It is presumptuous of me to have made this account solely so I can ask these questions, but I have in past lurked here. Recently I’ve been going through many doubts of various shades and I hope that some sensible response which God gives me the light to see is sensible may be discerned to the problems of this week.
I am trying to make sense of the Trinity which in the past has never been a stumbling block for me, but now suddenly (after reading an account by a Methodist pastor who converted to Islam) seems to have become one. I know that there are lots of Trinity threads already on this website, but please bare with me. It is not a banned subject and I don’t think all of these questions have been addressed before, not as far as I can find in a quick search, anyway.
For reference, I consider myself a prima Scriptura Protestant, but I emphasize that the Holy Spirit has been very active in the Church over the past 2000 years, and any attempt to interpret Scripture without recourse to the teachers over the ages (but especially the writers f the Primitive Church) is misguided and probably quite dangerous. The Bible is, as they say, the Devil’s favorite book.
Okay. Here are the three main problems that suddenly jump out at me.
- “Is only one member of the Trinity God in his fullness, or do all three members have to be present in order for God to be present?
If only member of the Trinity is God in his fullness, then each member of the Trinity must be infinite individually. Can more than one infinity* exist? If all three are required, then because only God is infinite, then each of the three individually must be finite. But then God himself must be finite: finite + finite + finite = still finite.”
- "The Father is the first in the Trinity in terms of causation–the Son is begot of the Father, and the Holy Spirit proceeds from the Father and the Son; the common link in these formulations is the pre-existent necessity of the Father. This does not mean that the Father existed first in time, seeing as God is eternal and not subject to the limitations of causality caused by time. Being God, the Father’s existence is necessary (ie., could not possibly be otherwise, exists by virtue of his own nature). Is the existence of the Son and the Holy Spirit necessary and based upon the Father’s nature or contingent and based upon the Father’s will?
If the existence of the Son and the Holy Spirit is necessary, then why is this so? What is it about the Father’s nature which makes him the cause of the Son and the Holy Spirit? If the existence of the Son and the Holy Spirit is contingent, then does this not create a qualitative difference within the Godhead, with only the Father being a necessarily existent being? A qualitative difference within the Godhead seems very anathema to the catholic faith believed everywhere, always, and by all.”
- “God is eternal and not subject to the limitations of time. This means that Jesus must have reigned on the post-ascension Throne even during his earthly ministry. If Jesus reigns on the Throne, then Jesus who is among us still must have been spiritually present in the world in the fullness of his power during Jesus’ earthly ministry. However, during his earthly ministry, Jesus’ perception was veiled, and he intentionally did not make use of his being all-powerful or his being all-knowing. This requires that Jesus both did and did not have his Godly qualities veiled from him at the time of his earthly ministry, which is a logical contradiction.
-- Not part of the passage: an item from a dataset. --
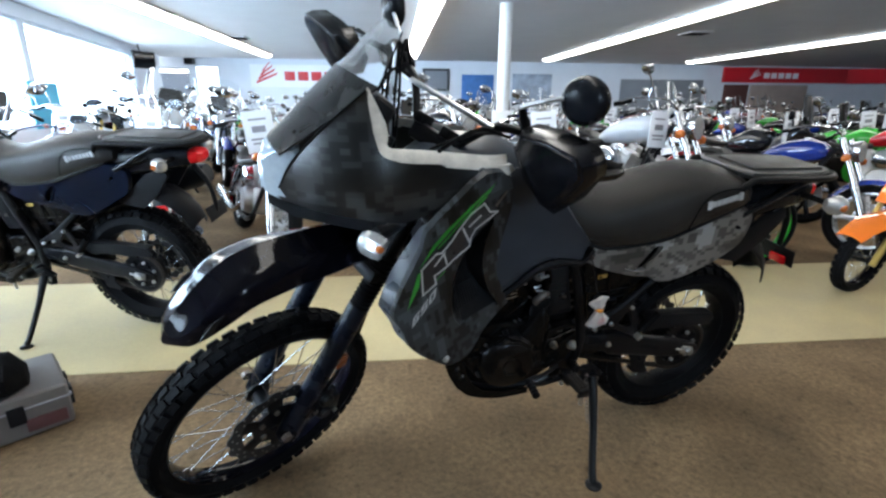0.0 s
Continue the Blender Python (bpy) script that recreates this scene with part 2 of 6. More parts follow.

The only solution seems to be that Jesus on earth and Jesus on the Throne are not the same person, but in fact that there is a fourth member of the Trinity who subsists within the person of Christ.” I understand that this question may be easily answered by a clear definition of the hypostatic union, but because it was Jesus’ divine nature that needed to be veiled while Jesus was in earthly flesh, I somewhat doubt it would resolve the logical contradiction.
If you got this far, thank you for taking the time to read this, and I pray that God can work through this community to help address my difficulties.
Footnote: * I find it spectacularly relevant that as I discovered while typing this, Spelling and Grammar Check on Microsoft Word actually considers the phrase “more than one infinity” a grammar error on the grounds of “number agreement”. I suspect that Spelling and Grammar Check on Microsoft Word is not an established authority in the field of Theology (and as the case may be, Philosophy of Numbers), but I found it slightly funny and relevant all the same.